The real estate market just blew up across the country with gorgeous mid-century modern homes by some the best architects of the 20th century. Take a look at this buffet of modern delights and perhaps you’ll find a little something for yourself!
This incredible 3,800-square-foot masterpiece was inspired by a MoMa Showcase home that was originally commissioned by Phillip Johnson himself. It has a few Breuer trademarks, like the delightful butterfly roof and ‘bi-nuclear’ family-friendly layout.
Known as the Nordlinger House #1, the 1948 residence features cantilevered balconies and a redwood exterior. The 2,950-square-foot house devotes its entire second story to the master bedroom and its wraparound balcony; the remaining two bedrooms, a maid’s quarters, the centrally-placed kitchen, and an amazing brick fireplace are all on the first level.
This spectacular country estate by Jules Gregory was voted one of the 10 best houses in America by Architectural Record in 1960. The 11-acre wooded property features a main house with a stunning undulating conoid roof and 4 bedrooms/2 bathrooms, along with a guest house that contains one bed/bath and a kitchenette.
They say it’s all about location, and this utterly-perfect 1967 restoration is dirt cheap by SoCal standards. Thanks to the glass walls surrounding the courtyard of the dwelling, you can peer from the entryway all the way through the wall of glass in back, out onto the fairway of the Urbana Country Club’s 18-hole golf course.
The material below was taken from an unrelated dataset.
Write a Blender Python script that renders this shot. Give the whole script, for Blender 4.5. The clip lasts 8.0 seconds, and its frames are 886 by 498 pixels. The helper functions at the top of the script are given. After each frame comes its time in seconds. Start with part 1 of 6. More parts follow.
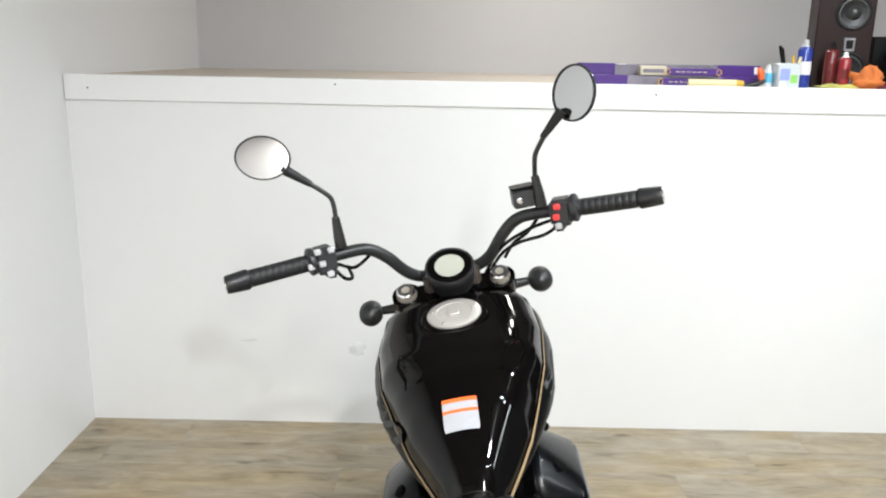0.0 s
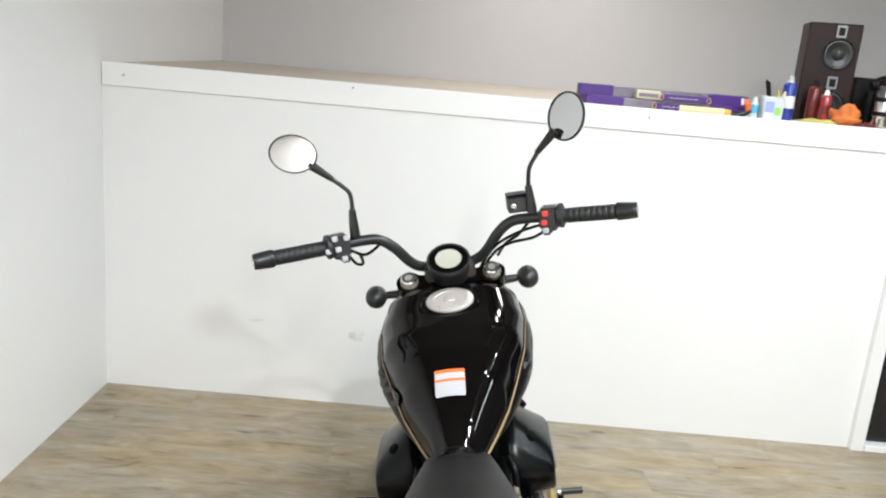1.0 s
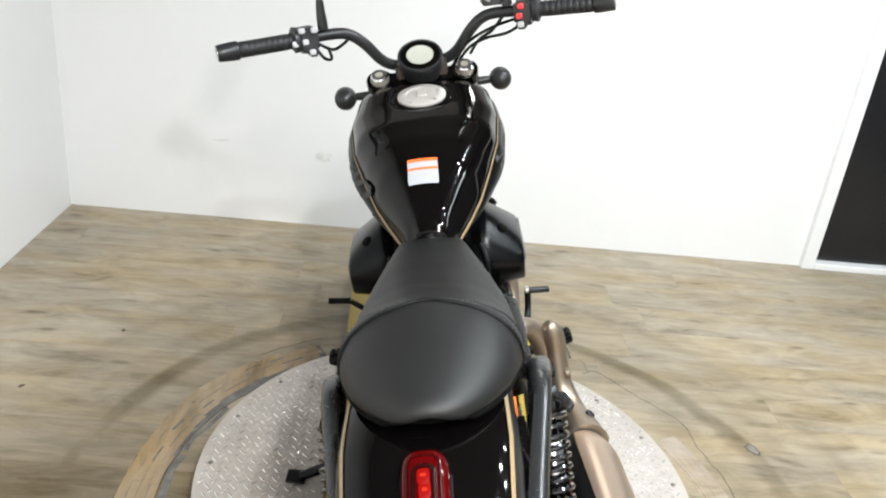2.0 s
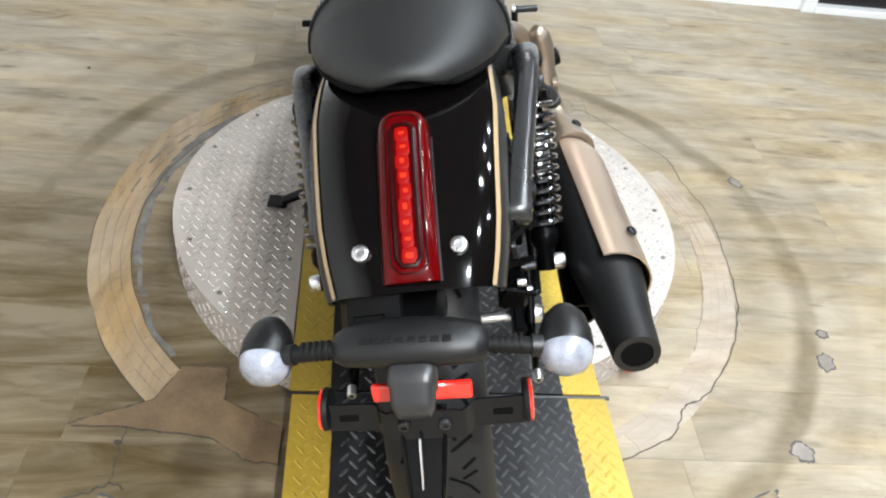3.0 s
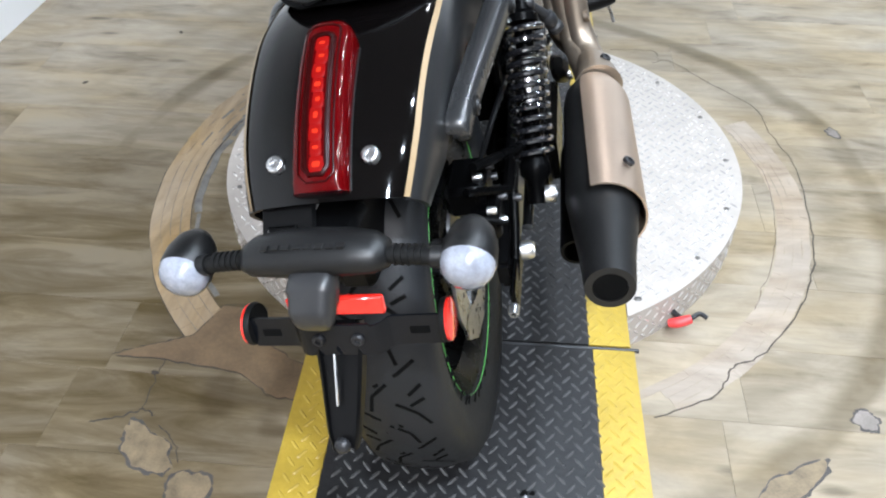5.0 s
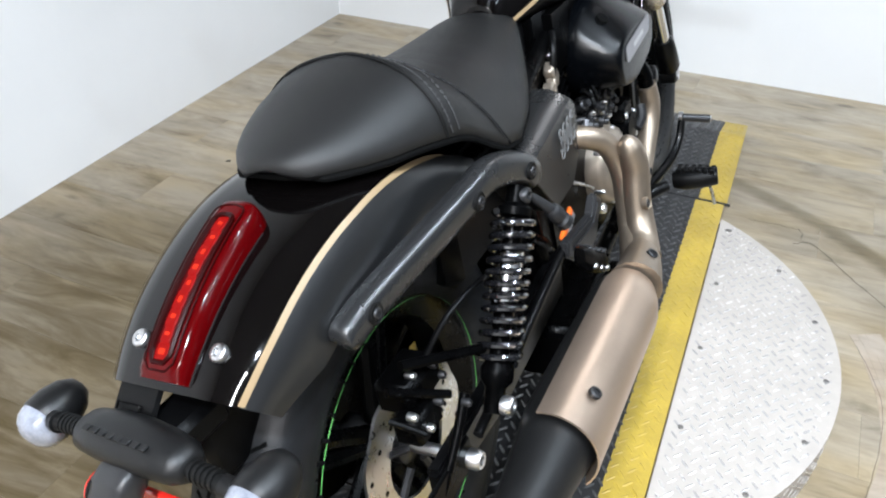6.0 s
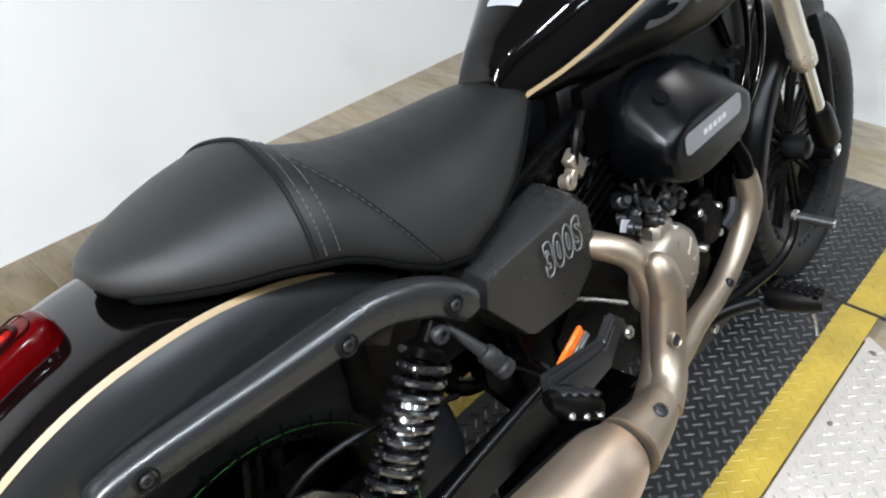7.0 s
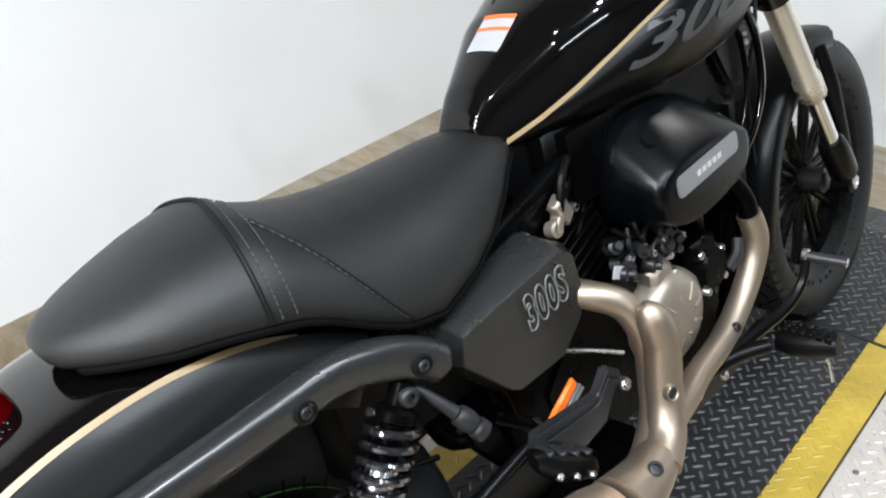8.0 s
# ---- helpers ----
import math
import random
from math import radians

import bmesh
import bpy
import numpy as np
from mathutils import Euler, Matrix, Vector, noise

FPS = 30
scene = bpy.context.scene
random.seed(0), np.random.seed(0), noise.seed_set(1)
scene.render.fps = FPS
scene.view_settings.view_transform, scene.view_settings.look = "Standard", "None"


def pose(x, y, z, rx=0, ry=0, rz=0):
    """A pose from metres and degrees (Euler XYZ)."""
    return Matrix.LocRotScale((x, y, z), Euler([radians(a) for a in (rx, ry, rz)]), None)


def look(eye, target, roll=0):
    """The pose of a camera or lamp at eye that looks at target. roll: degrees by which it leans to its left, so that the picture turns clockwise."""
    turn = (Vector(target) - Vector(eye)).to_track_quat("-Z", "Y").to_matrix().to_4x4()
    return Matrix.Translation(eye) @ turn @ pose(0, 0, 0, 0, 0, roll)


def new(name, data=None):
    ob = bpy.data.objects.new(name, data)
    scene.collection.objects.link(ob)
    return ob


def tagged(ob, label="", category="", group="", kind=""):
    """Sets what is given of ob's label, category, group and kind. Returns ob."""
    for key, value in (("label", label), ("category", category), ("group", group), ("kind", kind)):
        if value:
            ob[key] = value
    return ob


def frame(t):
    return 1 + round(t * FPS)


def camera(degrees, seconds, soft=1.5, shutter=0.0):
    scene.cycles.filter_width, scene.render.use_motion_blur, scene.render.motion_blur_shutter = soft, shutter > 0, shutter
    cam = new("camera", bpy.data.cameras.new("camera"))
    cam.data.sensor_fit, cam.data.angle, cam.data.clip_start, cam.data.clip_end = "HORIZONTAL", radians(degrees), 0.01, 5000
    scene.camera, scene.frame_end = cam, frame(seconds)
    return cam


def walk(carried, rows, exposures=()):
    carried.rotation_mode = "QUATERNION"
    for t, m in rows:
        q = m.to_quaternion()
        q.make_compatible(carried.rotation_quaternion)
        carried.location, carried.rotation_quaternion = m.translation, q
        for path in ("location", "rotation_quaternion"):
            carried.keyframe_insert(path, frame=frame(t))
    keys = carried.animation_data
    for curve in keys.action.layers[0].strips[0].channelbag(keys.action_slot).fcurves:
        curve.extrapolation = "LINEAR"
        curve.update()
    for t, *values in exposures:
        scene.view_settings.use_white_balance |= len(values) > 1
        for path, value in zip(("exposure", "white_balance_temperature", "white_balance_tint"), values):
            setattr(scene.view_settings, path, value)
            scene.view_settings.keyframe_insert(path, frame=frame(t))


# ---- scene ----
import mathutils
cam = camera(58.6, 8.0, soft=2.1)
PATH = [
    (0, (-0.21, -1.06, 1.475), (-0.162, 0.881, 0.996), 1.1),
    (0.3, (-0.217, -1.201, 1.515), (-0.139, 0.748, 1.073), 5.0),
    (0.5, (-0.207, -1.24, 1.528), (-0.174, 0.715, 1.104), 3.2),
    (0.8, (-0.213, -1.268, 1.526), (-0.19, 0.683, 1.088), 4.1),
    (1, (-0.221, -1.284, 1.513), (-0.168, 0.659, 1.039), 5.0),
    (1.2, (-0.227, -1.295, 1.506), (-0.159, 0.632, 0.975), 5.2),
    (2.3, (-0.225, -1.317, 1.355), (-0.033, 0.418, 0.379), 7.0),
    (2.4, (-0.213, -1.32, 1.339), (-0.023, 0.384, 0.31), 7.2),
    (2.5, (-0.222, -1.319, 1.323), (-0.021, 0.352, 0.244), 7.3),
    (2.8, (-0.211, -1.323, 1.282), (0.014, 0.252, 0.07), 7.5),
    (3, (-0.206, -1.328, 1.257), (0.033, 0.186, -0.028), 8.0),
    (3.2, (-0.2, -1.331, 1.234), (0.055, 0.119, -0.119), 8.6),
    (3.5, (-0.191, -1.336, 1.192), (0.069, -0.021, -0.292), 9.8),
    (4, (-0.18, -1.34, 1.152), (0.068, -0.16, -0.443), 9.6),
    (4.5, (-0.161, -1.35, 1.163), (0.032, -0.117, -0.4), 6.0),
    (4.7, (-0.113, -1.345, 1.173), (-0.049, -0.015, -0.32), 1.0),
    (4.8, (-0.075, -1.343, 1.177), (-0.079, 0.018, -0.288), -1.6),
    (5, (0.032, -1.347, 1.198), (-0.098, 0.129, -0.146), -0.5),
    (5.1, (0.087, -1.35, 1.212), (-0.127, 0.194, -0.041), 1.3),
    (5.2, (0.144, -1.352, 1.231), (-0.124, 0.221, 0.025), 2.9),
    (6.3, (0.335, -0.983, 1.252), (-0.471, 0.432, 0.09), -2.9),
    (6.5, (0.376, -0.893, 1.243), (-0.554, 0.454, 0.094), -4.0),
    (6.6, (0.407, -0.851, 1.249), (-0.6, 0.461, 0.125), -4.3),
    (7, (0.479, -0.725, 1.255), (-0.636, 0.446, 0.078), -3.3),
    (7.5, (0.516, -0.649, 1.255), (-0.648, 0.506, 0.109), -7.0),
    (8, (0.505, -0.649, 1.252), (-0.71, 0.496, 0.15), -6.3),
]
walk(cam, [(t, look(e, g, r)) for t, e, g, r in PATH], [(0.0, 0.17, 6600, 10), (1.2, 0.20, 6600, 10), (2.3, 0.34, 6500, 10), (2.8, 0.40, 6400, 10), (4.0, 0.27, 5950, 11), (5.0, 0.31, 5900, 11), (6.5, 0.21, 6150, 11), (8.0, 0.23, 6300, 11)])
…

Let’s all just gaze at it and sigh, since most of us don’t live within 1,000 miles of Illinois.
This lovely mix of hardwood and rock textures was designed in 1959 by none other than Frank Lloyd Wright’s son, starchitect Lloyd Wright. The 2,100-square-foot De Jonghe Residence offers two bedrooms, beamed ceilings, a wealth of enormous windows, and two impressive fireplaces that appear to have been chiseled out of a preexisting rock face.